Find the lines that include the string "label" and report how many there are. Give no other text.

▶ _Material_

------------------------

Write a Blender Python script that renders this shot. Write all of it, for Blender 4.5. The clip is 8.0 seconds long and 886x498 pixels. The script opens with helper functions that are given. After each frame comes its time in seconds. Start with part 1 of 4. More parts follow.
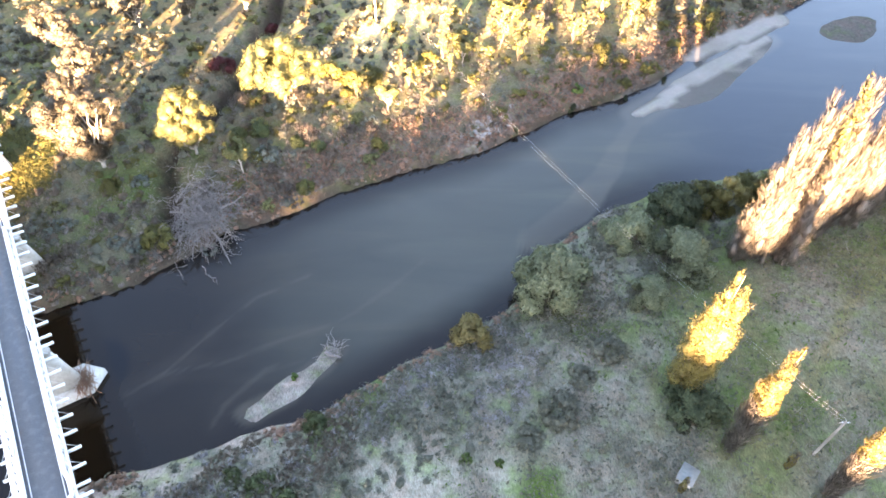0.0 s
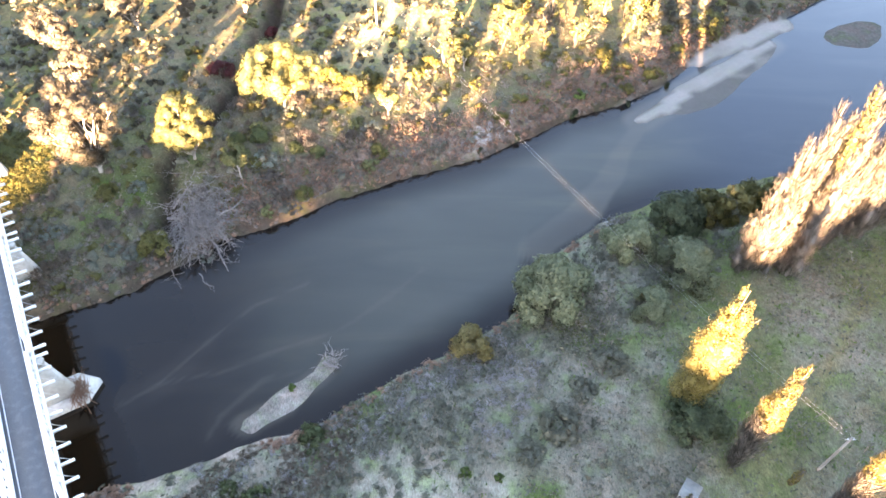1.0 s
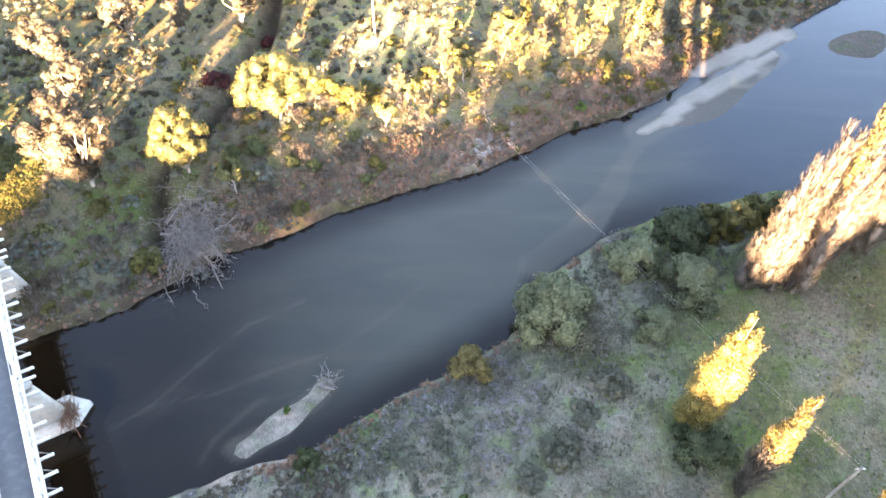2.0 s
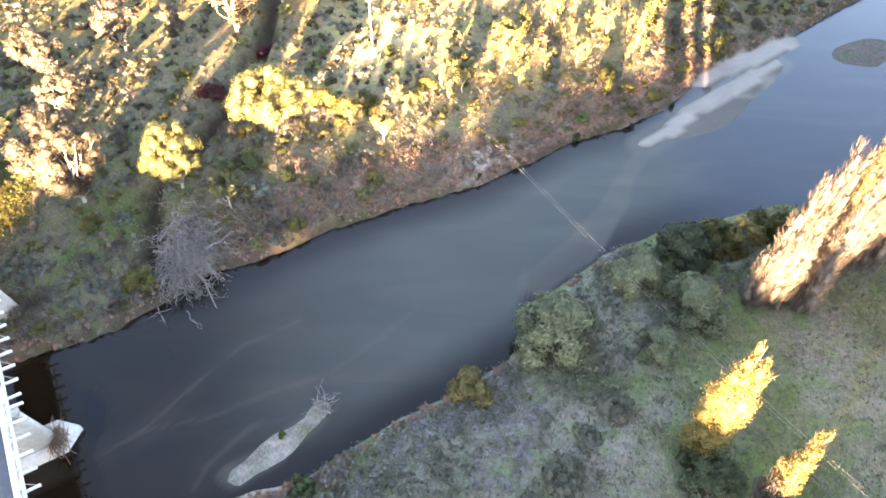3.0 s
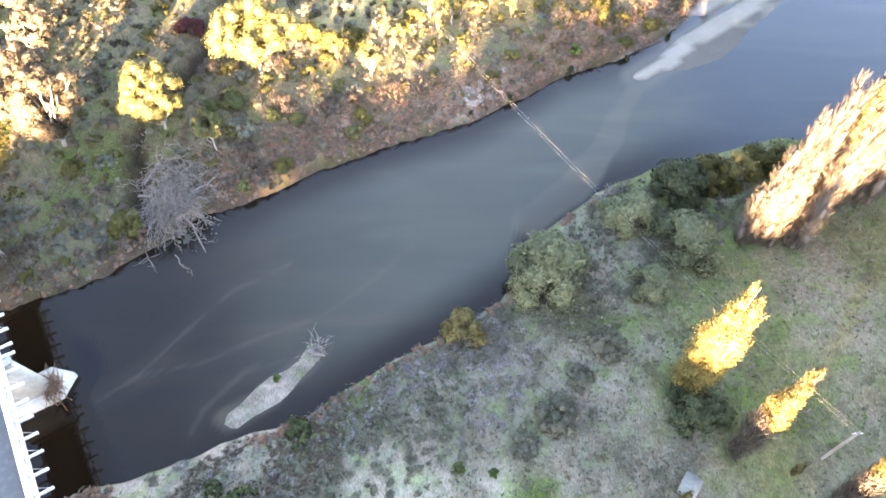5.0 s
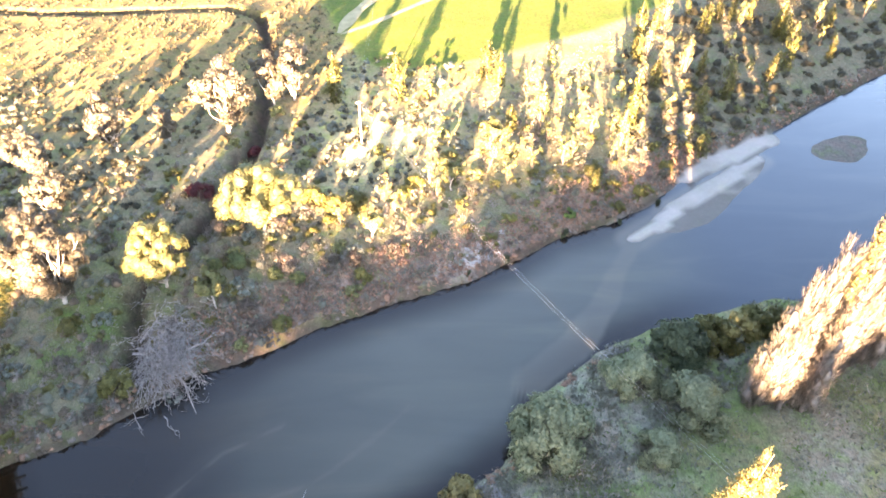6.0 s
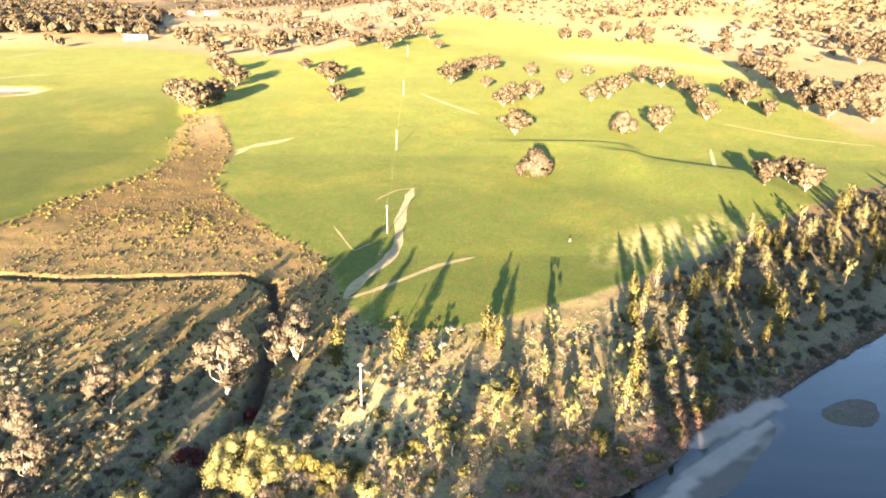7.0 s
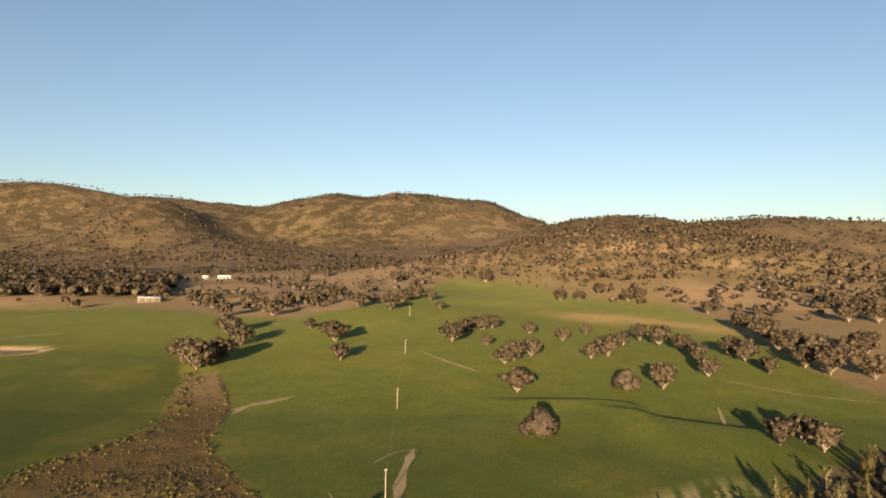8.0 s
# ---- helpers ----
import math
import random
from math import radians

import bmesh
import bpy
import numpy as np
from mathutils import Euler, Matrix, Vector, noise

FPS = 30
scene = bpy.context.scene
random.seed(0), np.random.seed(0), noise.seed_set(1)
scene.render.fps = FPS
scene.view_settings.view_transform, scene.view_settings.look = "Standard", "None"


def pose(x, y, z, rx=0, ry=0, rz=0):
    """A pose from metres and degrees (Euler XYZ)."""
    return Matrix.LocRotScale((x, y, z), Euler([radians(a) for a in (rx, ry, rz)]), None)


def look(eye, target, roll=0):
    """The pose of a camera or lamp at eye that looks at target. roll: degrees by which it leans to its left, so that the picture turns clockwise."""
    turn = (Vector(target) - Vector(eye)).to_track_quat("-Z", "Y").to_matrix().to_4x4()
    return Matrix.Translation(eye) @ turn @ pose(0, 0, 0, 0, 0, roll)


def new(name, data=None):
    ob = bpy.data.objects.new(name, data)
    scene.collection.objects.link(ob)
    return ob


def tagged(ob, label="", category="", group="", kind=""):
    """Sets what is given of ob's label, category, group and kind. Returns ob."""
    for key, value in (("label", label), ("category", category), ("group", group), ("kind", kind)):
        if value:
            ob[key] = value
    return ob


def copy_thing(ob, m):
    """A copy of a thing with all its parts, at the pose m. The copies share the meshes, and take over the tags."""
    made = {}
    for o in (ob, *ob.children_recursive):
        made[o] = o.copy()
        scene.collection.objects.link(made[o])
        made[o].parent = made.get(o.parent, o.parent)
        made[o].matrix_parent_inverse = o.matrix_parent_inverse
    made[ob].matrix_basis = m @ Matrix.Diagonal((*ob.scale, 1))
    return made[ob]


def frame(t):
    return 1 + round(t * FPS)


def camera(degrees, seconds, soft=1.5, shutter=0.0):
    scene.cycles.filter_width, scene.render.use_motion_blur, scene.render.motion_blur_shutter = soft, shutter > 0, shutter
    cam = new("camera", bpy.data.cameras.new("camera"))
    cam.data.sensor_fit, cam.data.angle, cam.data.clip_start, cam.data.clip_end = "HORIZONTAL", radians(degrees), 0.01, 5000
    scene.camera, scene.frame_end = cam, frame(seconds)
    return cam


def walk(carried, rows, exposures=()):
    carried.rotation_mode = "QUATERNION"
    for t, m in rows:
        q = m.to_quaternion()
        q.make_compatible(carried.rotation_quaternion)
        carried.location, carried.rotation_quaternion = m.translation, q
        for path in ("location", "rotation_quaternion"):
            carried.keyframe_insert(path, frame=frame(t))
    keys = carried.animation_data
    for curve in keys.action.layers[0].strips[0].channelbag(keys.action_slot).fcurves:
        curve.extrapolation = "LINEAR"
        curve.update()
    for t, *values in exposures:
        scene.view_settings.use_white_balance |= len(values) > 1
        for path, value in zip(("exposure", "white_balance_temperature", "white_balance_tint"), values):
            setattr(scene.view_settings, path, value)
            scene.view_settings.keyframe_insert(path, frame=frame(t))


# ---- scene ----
# ------------------------------------------------------------ camera
cam = camera(66.7, 8.0, soft=1.65, shutter=0.12)
PATH = [
    (0, (-0.220, -0.239, 75.780), (-0.2141, 1.0668, 74.2651), 0.60),
    (0.5, (-0.180, 0.455, 75.787), (-0.1753, 1.7593, 74.2705), 0.70),
    (1, (-0.140, 1.481, 75.793), (-0.1358, 2.7848, 74.2767), 0.80),
    (1.5, (-0.100, 2.808, 75.800), (-0.0948, 4.1128, 74.2842), 0.90),
    (3, (0.040, 7.523, 75.800), (0.0470, 8.8309, 74.2869), 0.80),
    (3.5, (0.060, 8.370, 75.770), (0.0701, 9.6668, 74.2475), 0.90),
    (4, (0.070, 8.720, 75.710), (0.0905, 9.9256, 74.1143), 1.00),
    (4.2, (0.080, 8.800, 75.680), (0.1056, 9.9631, 74.0532), 1.00),
    (5.3, (0.160, 9.120, 75.480), (0.1917, 10.2716, 73.8451), 1.00),
    (5.5, (0.180, 9.180, 75.440), (0.2138, 10.4068, 73.8608), 1.10),
    (5.8, (0.200, 9.270, 75.390), (0.2346, 10.6816, 73.9736), 1.20),
    (6, (0.210, 9.360, 75.350), (0.2434, 10.8595, 74.0270), 1.00),
    (6.5, (0.240, 9.650, 75.270), (0.2708, 11.3742, 74.2571), 1.00),
    (6.6, (0.240, 9.730, 75.260), (0.2685, 11.5008, 74.3309), 0.95),
    (7, (0.200, 10.200, 75.200), (0.2247, 12.0850, 74.5322), 0.90),
    (7.5, (0.050, 11.100, 75.140), (0.0681, 13.0770, 74.8379), 0.70),
    (8, (-0.150, 12.090, 75.120), (-0.1365, 14.0885, 75.1950), 0.70),
]
EXPOSURES = [(0, 5.62, 7500, 27), (4.2, 5.59, 7750, 27), (5.5, 6.08, 7850, 28), (6.0, 5.84, 7250, 27), (6.6, 5.05, 6300, 22), (7.0, 4.28, 6400, 17), (7.5, 3.72, 6500, 14), (7.6, 3.35, 6500, 14), (7.8, 2.2, 6600, 14), (8.0, 1.97, 6750, 17)]
walk(cam, [(t, look(eye, target, roll)) for t, eye, target, roll in PATH], EXPOSURES)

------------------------

▶ _Response to this task_
3